Amid a slew of developer-focused announcements from Amazon today focused on things like using AWS for app testing, and the arrival of a new API Gateway service, for example, the company also introduced the new “Amazon Fling” service. Available as an SDK for iOS and Android applications, Amazon Fling allows developers to build apps that can send media content to Amazon’s Fire TV as well as work as “second screen” or companion apps to what’s already running on Fire TV.
“Flinging,” which is basically Amazon’s own version of Chromecast’s “casting,” lets a mobile app maker send a video, audio or images from their iOS or Android app to a user’s big screen TV by way of the Amazon Fire TV media player. It does this by simplifying the underlying network discovery and communication technologies that would otherwise be difficult to implement, the company explains.
With Amazon Fling, Amazon made a point to appeal to developers who are already leveraging Chromecast functionality in their apps by making it possible to integrate the new Amazon SDK with an existing Android or iOS Chromecast app. To simplify the process, the company released developer documentation that explains how to modify an existing app that’s using the Google Cast Companion Library to also support Amazon Fling.
In addition to flinging media, the SDK also lets developers build out companion apps that work with Fire TV, says Amazon.
At launch, the company pointed to a couple of examples of apps that were already taking advantage of its new toolkit. One is Karaoke Party, which displays song lyrics and videos on Amazon Fire TV while consumers sing into their smartphone as the microphone. The app developer, Red Karaoke, uses the SDK to send the audio from the phone to the TV.
Another app, Rivet Radio, lets users listen to news on the TV. The app maker in this case has adopted the SDK to allow its listeners to transition between using the app on their phone to letting everyone in the room listen in via the TV.
Developers who have already built an Amazon Fire TV app can use the SDK to both control their app, if it’s already installed, or remotely install it if not.

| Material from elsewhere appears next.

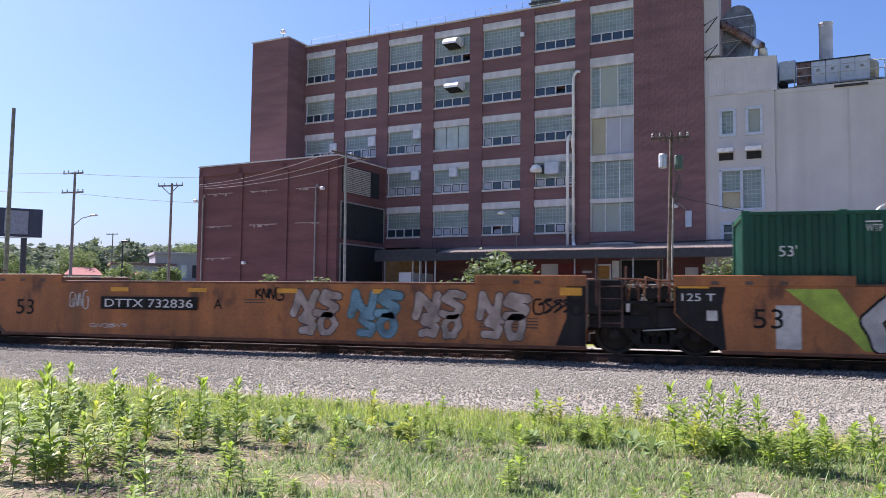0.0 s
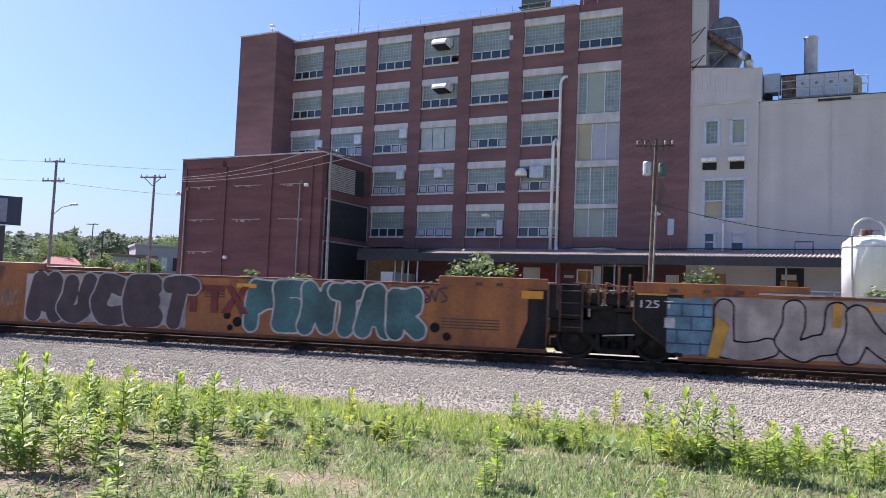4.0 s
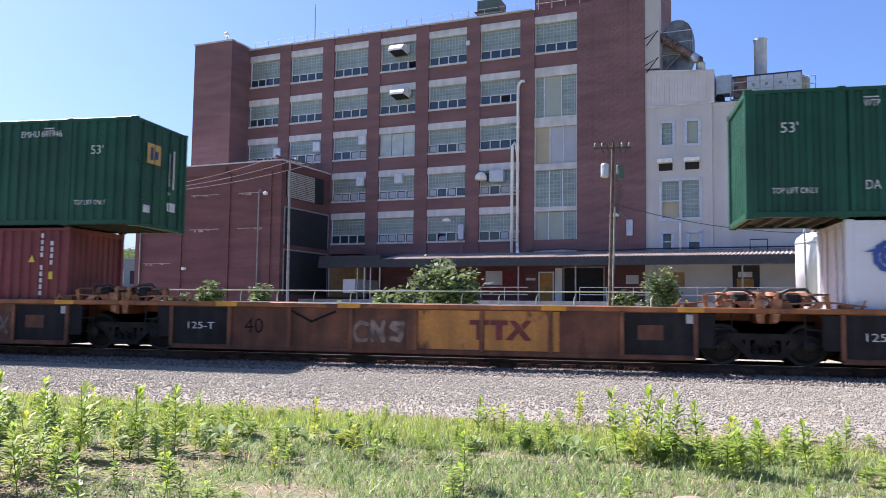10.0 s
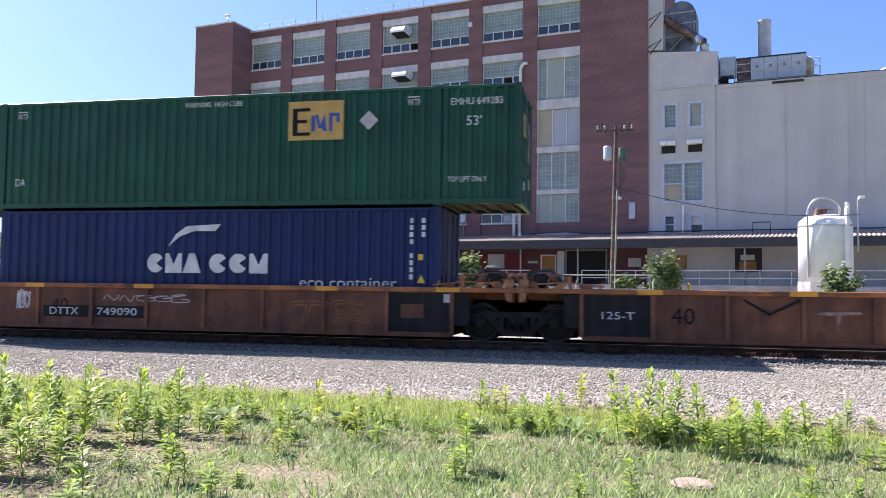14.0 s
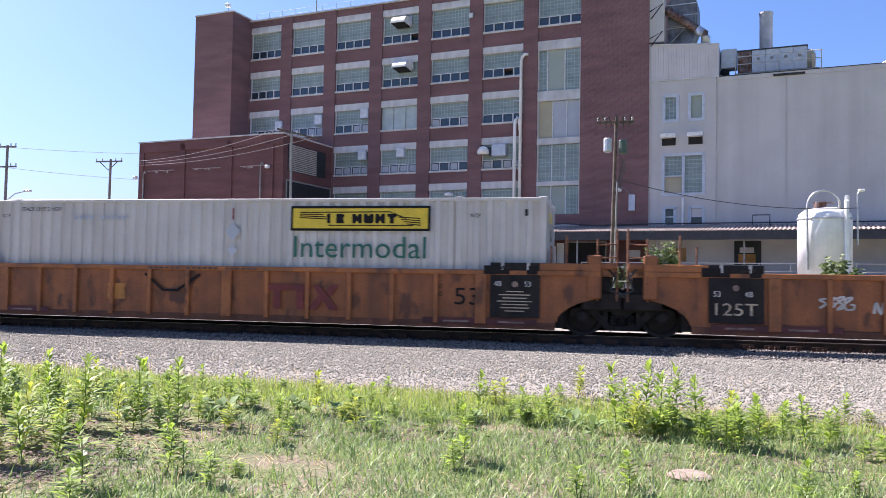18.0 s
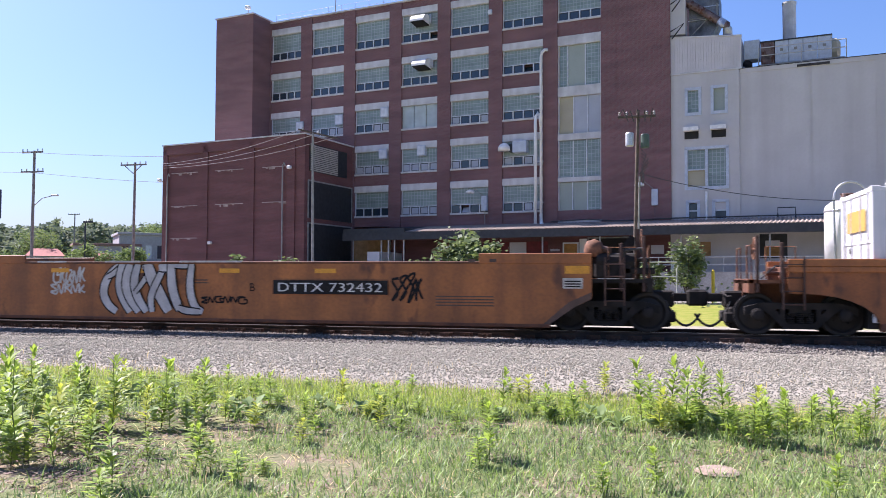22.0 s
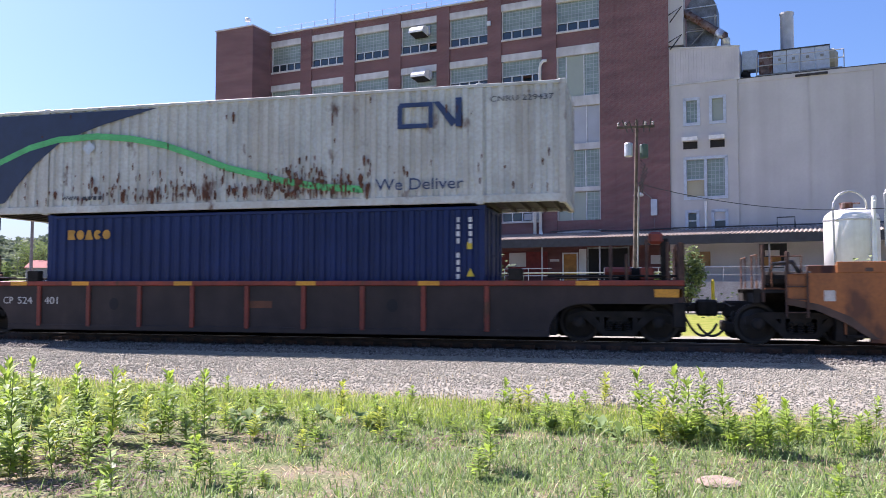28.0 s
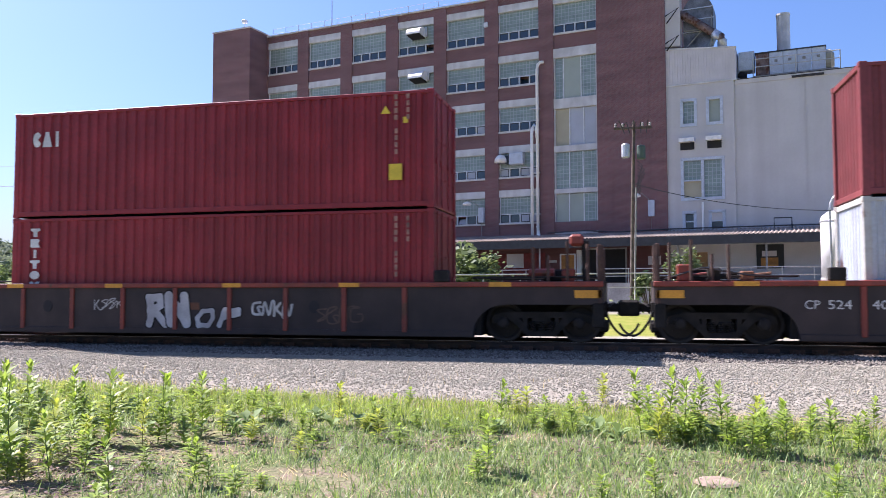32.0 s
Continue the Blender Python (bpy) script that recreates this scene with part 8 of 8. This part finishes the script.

For developers without an Amazon Fire TV app, they’re able to use the Amazon Fire TV media player instead.
The introduction of the SDK expands the possibilities for app developers who build media-focused, consumer-facing apps, as previously, “flinging” was something that Amazon supported between its compatible Kindle Fire devices (Kindle Fire HDX and Fire Phone) and Fire TV. Meanwhile, for iOS and Android users, Amazon Fire TV has supported standards like DIAL, which allows for flinging from services like YouTube, Spotify and Netflix. Fire TV also supported device mirroring from Fire OS and Android devices from Motorola, LG and Google.
But the Amazon Fling SDK makes it easier now for mobile developers to implement “flinging” support for their apps as well as take advantage of two-way communication between the media player and smartphone.